How Consumers Think About Pricing
They are a funny thing, numbers. Often thought to be unemotional, when attached to a dollar sign, the opposite is closer to the truth. When it comes to pricing goods and services, market experts have a lot to say about how numbers connect to consumers’ feelings, and how they think about pricing as a result.
A study by researchers in the US found that consumers are more drawn to rounded numbers ($100 even) when making ‘fun’ purchases, for gifts, holidays or recreational purposes, but were more drawn to odd numbers (say, $97.56) if the purchase was for a functional, professional or serious purpose. For example, someone picking up a bottle of wine to take to a friend’s place might choose the $30 one, thinking $30 exactly must be some kind of sale. Someone catering a business lunch might be more inclined to buy the $32.75 bottle, figuring that to be a ‘proper’ price.
Deals on many items, or deals available all the time, like in a discount store setting, are seen as less valuable to consumers than less frequent sales such as those specialty stores conduct.
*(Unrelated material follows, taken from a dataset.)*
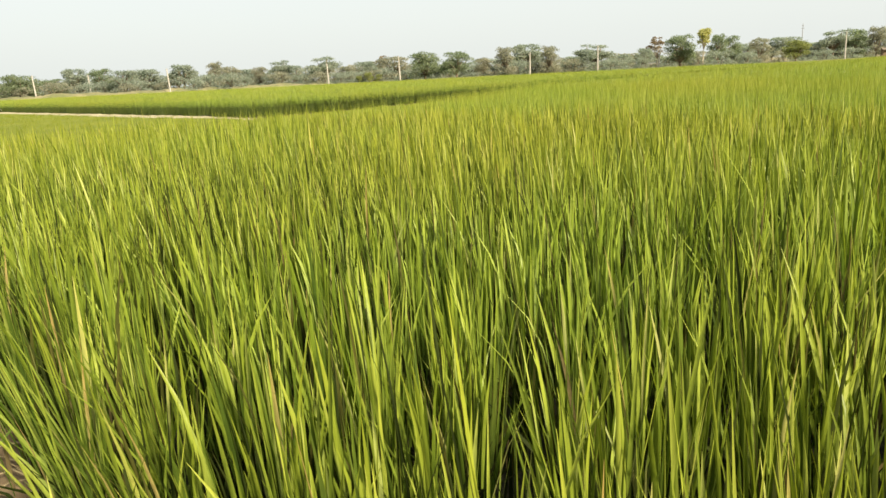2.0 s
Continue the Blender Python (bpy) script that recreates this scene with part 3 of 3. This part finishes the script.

It is also important to note that comparisons to the competition in your advertising might get consumers to look more closely at your business, but they only feel they are getting a real deal if they get your goods or services at a price lower than your usual one.
Setting prices too high will put you out of reach to consumers, but too low will put you out of business. Pricing is a balancing of emotions, and the books.
When it comes to determining your prices, try to think like a consumer would. Find out, perhaps through a survey, which aspects of your product or service they will be most interested in, and how much they would pay for those particulars. If you can offer the most important attractors at a competitive price, you are likely to increase market share, and revenue.